Cardiac parameters in male wild-type control (twi-24B-gal4/+) and ACER silencing lines (twi-24B>ACER-Ri9) at 1, 3, and 7 weeks of age showing (a) heart rate (HR), (b) end-systolic diameter (ESD), (c) end-diastolic diameter (EDD), and (d) percent fractional shortening (%FS). Data points represent the mean ($\pm \mathrm{SEM}$) for 20 flies per data point; ***$P<0.001$; **$P<0.01$; *$P<0.05$.

3.2.

Impact of Down-Regulation of ACER on Cardiac Performance of Adult Flies

As shown above, silencing the expression of ACER reduced the contractile properties of the Drosophila heart (Fig. 5), and it is very likely that the deficit in ACER may also affect the heart performance in flies.

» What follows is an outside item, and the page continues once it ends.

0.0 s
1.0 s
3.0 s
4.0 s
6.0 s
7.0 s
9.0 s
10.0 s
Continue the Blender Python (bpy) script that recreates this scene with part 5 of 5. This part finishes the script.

To study this issue, a stress protocol was employed to test the stress-induced heart functions of the ACER knock-down flies. We found that down-regulating the ACER expression increased the likelihood of heart failure during electrical cardiac pacing in ACER knock-down flies in the ages of 1 week (chi-squared test, $P<0.05$) and 7 weeks (chi-squared test, $P<0.01$) (Fig. 6). Since down-regulation of ACER affected both the contractibility and the performance of the adult heart in Drosophila, we conclude that ACER is essential for the cardiac functions in Drosophila (Figs. 5 and 6).

Fig. 6

Heart failure rate during pacing in both wild-type control (twi-24B-gal4/+) and ACER silencing lines (twi-24B>ACER-Ri9) at 1, 3, and 7 weeks of age; ***$P<0.001$; **$P<0.01$; *$P<0.05$.

3.3.

Necessity of ACER for the Longevity of Drosophila

It has been shown that modulation of the gene expression in the heart can alter the longevity of Drosophila.²⁸ As shown above, cardiac-specific down-regulation of ACER did indeed exacerbate the age-dependent cardiac functions of Drosophila. We posit that the down-regulation of ACER directly impacts the longevity of the flies. In a survivorship assay, we found that the mean lifespans of control twi-24B-gal4 and twi-24B-gal4>ACER flies were 66.85 and 54.90 days, respectively (Fig. 7). Statistical analyses revealed that the differences in the survivorships of the wild-type control and ACER knock-down flies were significant (log-rank test, $P<0.001$) indicating that the activity of ACER is essential for the survival of the flies.

Fig. 7

Down-regulation of ACER reduced the lifespan of Drosophila. Survivorship curve of both wild-type control (twi-24B-gal4/+) and ACER silencing lines (twi-24B>ACER-Ri9) log-rank analysis.